• [Your task]: Each line from the top of the listing through the one holding "turn = (Vector(target)" should be restated word for word, with nothing added and no pictures.

------------------------------------------------------------

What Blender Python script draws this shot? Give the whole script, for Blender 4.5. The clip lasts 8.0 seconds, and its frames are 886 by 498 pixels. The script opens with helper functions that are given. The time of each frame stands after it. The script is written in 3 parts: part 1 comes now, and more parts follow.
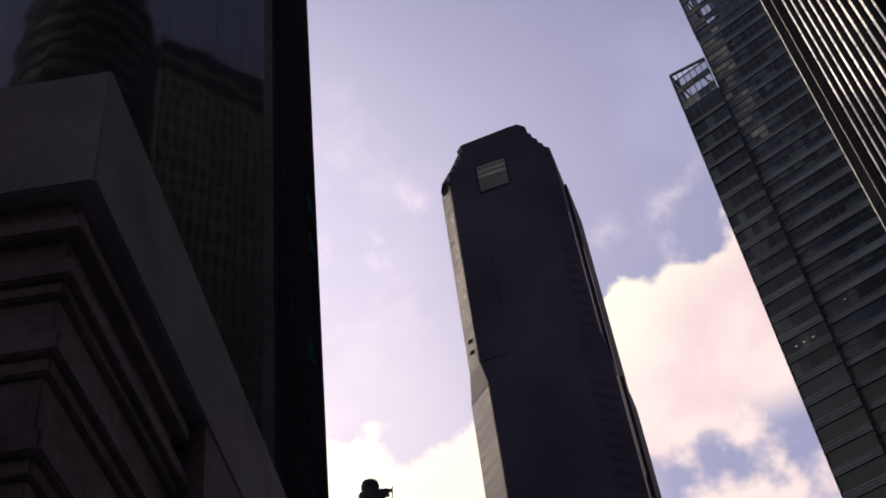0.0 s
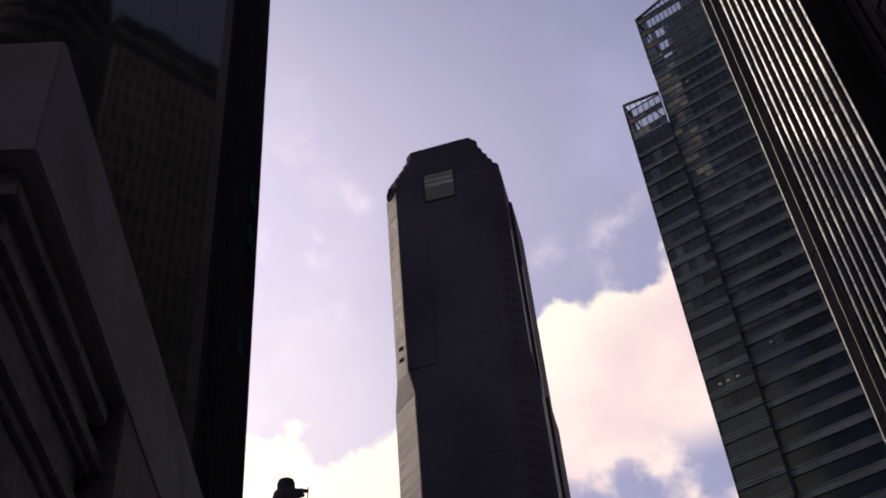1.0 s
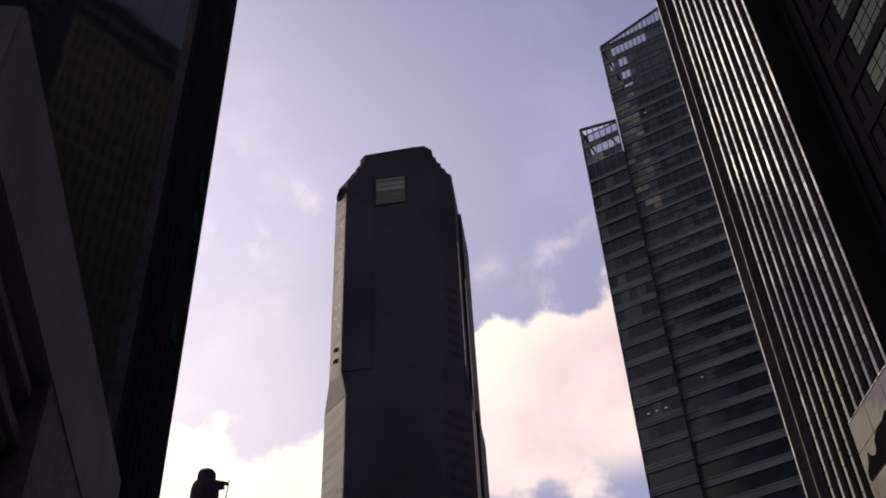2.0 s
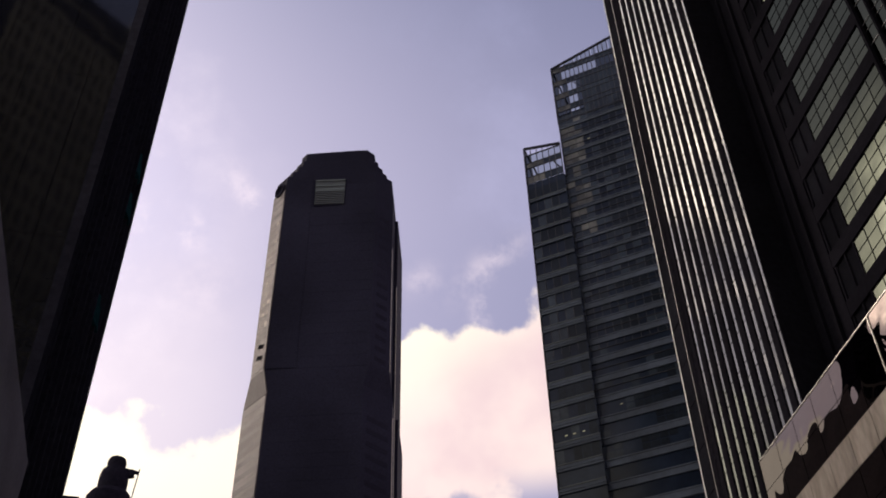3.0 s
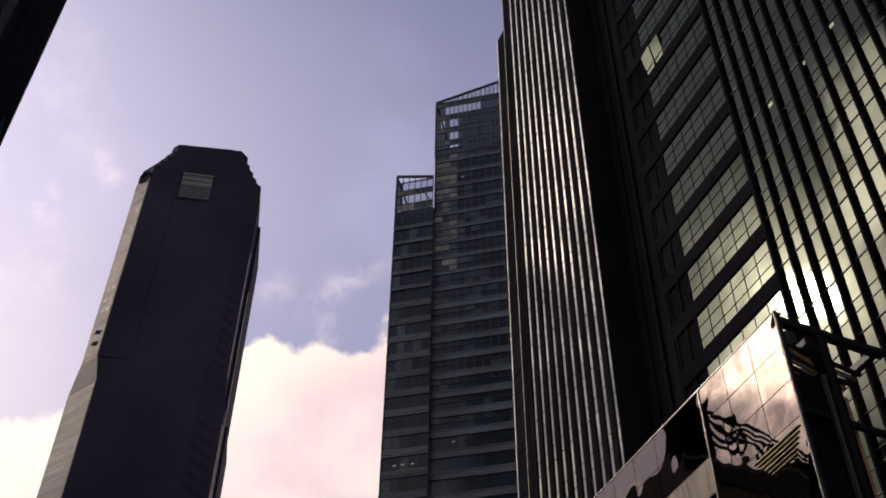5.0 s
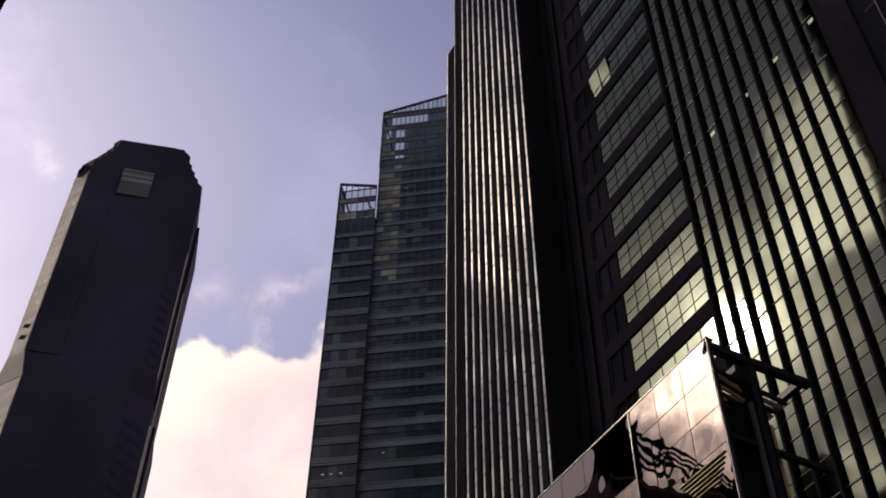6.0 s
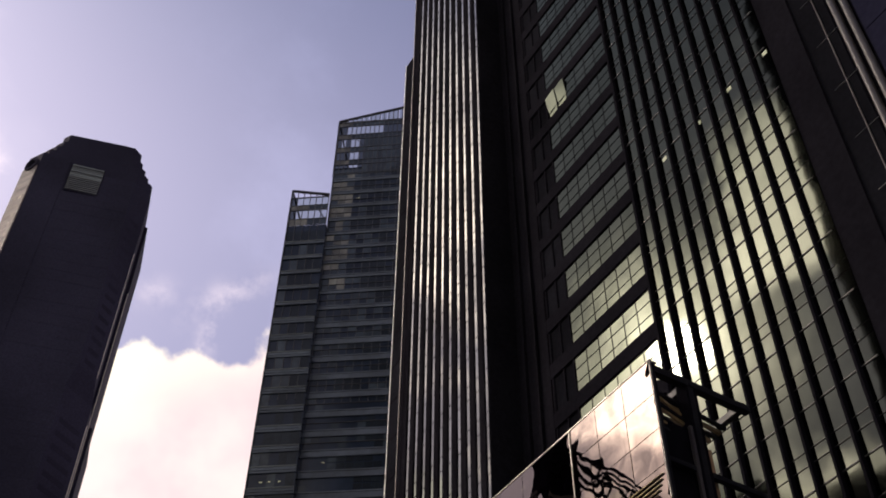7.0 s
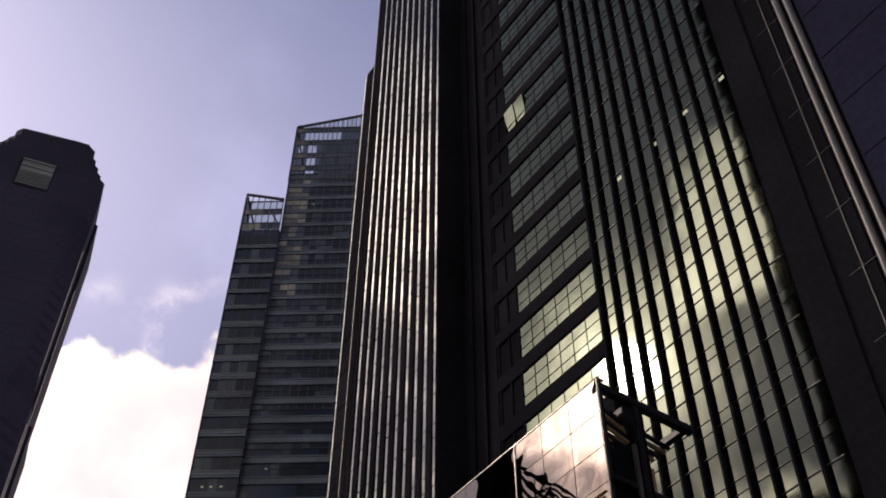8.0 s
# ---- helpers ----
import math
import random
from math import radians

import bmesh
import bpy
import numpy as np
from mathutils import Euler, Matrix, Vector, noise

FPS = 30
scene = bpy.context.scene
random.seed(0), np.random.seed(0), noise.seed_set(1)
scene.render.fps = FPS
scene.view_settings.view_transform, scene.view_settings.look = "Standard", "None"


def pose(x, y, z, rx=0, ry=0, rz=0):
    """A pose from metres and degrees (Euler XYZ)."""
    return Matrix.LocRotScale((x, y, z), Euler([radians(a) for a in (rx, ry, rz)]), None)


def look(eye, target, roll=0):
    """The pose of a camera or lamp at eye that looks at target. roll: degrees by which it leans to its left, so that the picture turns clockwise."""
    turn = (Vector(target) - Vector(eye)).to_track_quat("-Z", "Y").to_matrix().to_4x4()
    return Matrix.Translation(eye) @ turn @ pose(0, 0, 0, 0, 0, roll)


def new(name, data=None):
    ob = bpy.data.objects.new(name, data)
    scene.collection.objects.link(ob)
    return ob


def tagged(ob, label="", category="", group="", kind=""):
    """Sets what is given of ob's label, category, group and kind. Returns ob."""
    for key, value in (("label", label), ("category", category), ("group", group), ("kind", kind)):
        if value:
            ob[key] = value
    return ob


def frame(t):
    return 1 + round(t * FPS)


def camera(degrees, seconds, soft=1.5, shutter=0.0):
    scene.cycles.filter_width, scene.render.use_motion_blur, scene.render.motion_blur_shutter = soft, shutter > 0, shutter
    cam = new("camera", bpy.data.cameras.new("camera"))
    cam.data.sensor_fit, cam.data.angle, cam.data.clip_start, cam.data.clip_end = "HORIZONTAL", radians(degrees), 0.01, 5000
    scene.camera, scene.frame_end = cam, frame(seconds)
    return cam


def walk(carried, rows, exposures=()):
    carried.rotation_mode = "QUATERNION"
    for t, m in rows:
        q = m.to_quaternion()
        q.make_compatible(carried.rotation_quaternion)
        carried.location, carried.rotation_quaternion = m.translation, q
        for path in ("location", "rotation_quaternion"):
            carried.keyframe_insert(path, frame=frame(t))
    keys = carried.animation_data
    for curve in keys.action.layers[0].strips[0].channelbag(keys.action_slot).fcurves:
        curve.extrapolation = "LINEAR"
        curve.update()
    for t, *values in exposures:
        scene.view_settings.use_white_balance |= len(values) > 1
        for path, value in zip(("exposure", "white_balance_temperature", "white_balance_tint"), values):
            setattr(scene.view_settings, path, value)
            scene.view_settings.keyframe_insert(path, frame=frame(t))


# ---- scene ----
# The street runs along +y; the eye stands still at 1.6 m and turns.
cam = camera(43.64, 8.0, soft=1.85)
ROWS = [
    (0.0, 133.802, 6.283, 6.288), (0.5, 133.739, 5.275, 3.174), (1.0, 133.656, 4.366, 0.136), (1.5, 133.648, 3.229, -2.927),
    (3.0, 134.004, 0.942, -11.75), (3.5, 134.221, 0.409, -15.216), (4.0, 134.486, -0.013, -18.222), (4.5, 134.856, -0.356, -20.854),
    (6.0, 135.849, -0.317, -27.549), (6.5, 136.185, -0.308, -29.44), (7.0, 136.528, -0.277, -31.255), (7.5, 136.851, -0.214, -32.999),
    (8.0, 137.096, -0.105, -34.608),
]
walk(cam, [(t, pose(0, 0, 1.6, a, b, c)) for t, a, b, c in ROWS], exposures=[(0, -0.03, 6640, 14.5), (4.5, -0.03, 6640, 14.5), (6, 0.04, 6640, 14.5), (7, 0.16, 6640, 14.5), (8, 0.30, 6640, 14.5)])

# ---- sky and sun ----
SUN_AZ, SUN_EL = radians(-47.0), radians(40.3)
world = bpy.data.worlds.new("sky")
scene.world = world
world.use_nodes = True
wt = world.node_tree
wt.nodes.clear()


def wn(kind, **props):
    n = wt.nodes.new(kind)
    for k, v in props.items():
        if k == "op":
            n.operation = v
        elif k == "blend":
            n.blend_type = v
    return n


def wlink(a, b):
    wt.links.new(a, b)


def wmath(op, a, b=None, clamp=False):
    n = wn("ShaderNodeMath", op=op)
    n.use_clamp = clamp
    for i, v in enumerate((a, b)):
        if v is None:
            continue
        if isinstance(v, (int, float)):
            n.inputs[i].default_value = v
        else:
            wlink(v, n.inputs[i])
    return n.outputs[0]


def wnoise(vec, scale, detail, rough=0.55):
    n = wn("ShaderNodeTexNoise")
    n.inputs["Scale"].default_value = scale
    n.inputs["Detail"].default_value = detail
    n.inputs["Roughness"].default_value = rough
    wlink(vec, n.inputs["Vector"])
    return n.outputs["Fac"]


def wstep(v, lo, hi):
    n = wn("ShaderNodeMapRange")
    n.interpolation_type = "SMOOTHSTEP"
    wlink(v, n.inputs["Value"])
    n.inputs["From Min"].default_value, n.inputs["From Max"].default_value = lo, hi
    return n.outputs["Result"]


def wmix(fac, a, b):
    n = wn("ShaderNodeMix")
    n.data_type = "RGBA"
    wlink(fac, n.inputs["Factor"])
    for sock, v in ((n.inputs[6], a), (n.inputs[7], b)):
        if isinstance(v, tuple):
            sock.default_value = (*v, 1)
        else:
            wlink(v, sock)
    return n.outputs[2]


sky = wn("ShaderNodeTexSky")
sky.sky_type, sky.sun_disc = "NISHITA", False
sky.sun_elevation, sky.sun_rotation = SUN_EL, SUN_AZ
sky.air_density, sky.dust_density, sky.ozone_density = 1.0, 2.0, 2.5
coord = wn("ShaderNodeTexCoord").outputs["Generated"]
sep = wn("ShaderNodeSeparateXYZ")
wlink(coord, sep.inputs[0])
elev = wmath("MULTIPLY", wmath("ARCSINE", sep.outputs[2]), 57.2958)
azim = wmath("MULTIPLY", wmath("ARCTAN2", sep.outputs[0], sep.outputs[1]), 57.2958)
# the cumulus bank: its top climbs slowly from west to east, and is ragged
bank = wmath("ADD", wmath("MULTIPLY", wstep(azim, -3.0, 17.0), 8.2), 33.6)
puff = wmath("MULTIPLY", wmath("SUBTRACT", wnoise(coord, 16, 7, 0.5), 0.5), 9.0)
lump = wmath("MULTIPLY", wmath("SUBTRACT", wnoise(coord, 5, 2, 0.5), 0.5), 4.0)
depth = wmath("SUBTRACT", wmath("ADD", wmath("ADD", bank, puff), lump), elev)
cumulus = wstep(depth, -0.25, 0.9)
gaps = wstep(wnoise(coord, 6.5, 5, 0.55), 0.43, 0.53)
cumulus = wmath("MULTIPLY", cumulus, wmath("MAXIMUM", wmath("MAXIMUM", gaps, wstep(elev, 30.5, 33.0)), wmath("SUBTRACT", 1.0, wstep(azim, 7.0, 11.0))))
veil = wmath("MULTIPLY", wstep(wnoise(coord, 4.0, 6, 0.6), 0.46, 0.75), 0.75)
tatter = wstep(wnoise(coord, 26.0, 8, 0.62), 0.38, 0.68)
wisps = None
for az0, el0, ra, re, lean, weight in ((-1.7, 46.1, 1.7, 0.8, -0.5, 0.8), (-5.1, 43.7, 1.0, 0.8, 0.0, 1.0), (-8.1, 43.9, 1.0, 0.9, 0.0, 0.7), (-9.3, 41.9, 1.6, 1.2, 0.0, 0.7),
                                       (15.8, 43.0, 2.3, 0.8, 0.45, 0.7), (15.2, 40.8, 0.7, 1.1, 0.3, 0.9), (11.1, 42.4, 1.3, 0.7, 0.0, 0.5), (-4.0, 41.0, 2.5, 1.5, 0.0, 0.3)):
    da = wmath("SUBTRACT", azim, az0)
    de = wmath("SUBTRACT", wmath("SUBTRACT", elev, el0), wmath("MULTIPLY", da, lean))
    far = wmath("ADD", wmath("POWER", wmath("DIVIDE", da, ra), 2.0), wmath("POWER", wmath("DIVIDE", de, re), 2.0))
    puffy = wmath("MULTIPLY", wmath("MULTIPLY", wmath("POWER", 2.4, wmath("MULTIPLY", far, -1.0)), tatter), weight * 1.3)
    wisps = puffy if wisps is None else wmath("MAXIMUM", wisps, puffy)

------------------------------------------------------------

• [Answer]:
What Blender Python script draws this shot? Give the whole script, for Blender 4.5. The clip lasts 8.0 seconds, and its frames are 886 by 498 pixels. The script opens with helper functions that are given. The time of each frame stands after it. The script is written in 3 parts: part 1 comes now, and more parts follow.
0.0 s
1.0 s
2.0 s
3.0 s
5.0 s
6.0 s
7.0 s
8.0 s
# ---- helpers ----
import math
import random
from math import radians

import bmesh
import bpy
import numpy as np
from mathutils import Euler, Matrix, Vector, noise

FPS = 30
scene = bpy.context.scene
random.seed(0), np.random.seed(0), noise.seed_set(1)
scene.render.fps = FPS
scene.view_settings.view_transform, scene.view_settings.look = "Standard", "None"


def pose(x, y, z, rx=0, ry=0, rz=0):
    """A pose from metres and degrees (Euler XYZ)."""
    return Matrix.LocRotScale((x, y, z), Euler([radians(a) for a in (rx, ry, rz)]), None)


def look(eye, target, roll=0):
    """The pose of a camera or lamp at eye that looks at target. roll: degrees by which it leans to its left, so that the picture turns clockwise."""
    turn = (Vector(target) - Vector(eye)).to_track_quat("-Z", "Y").to_matrix().to_4x4()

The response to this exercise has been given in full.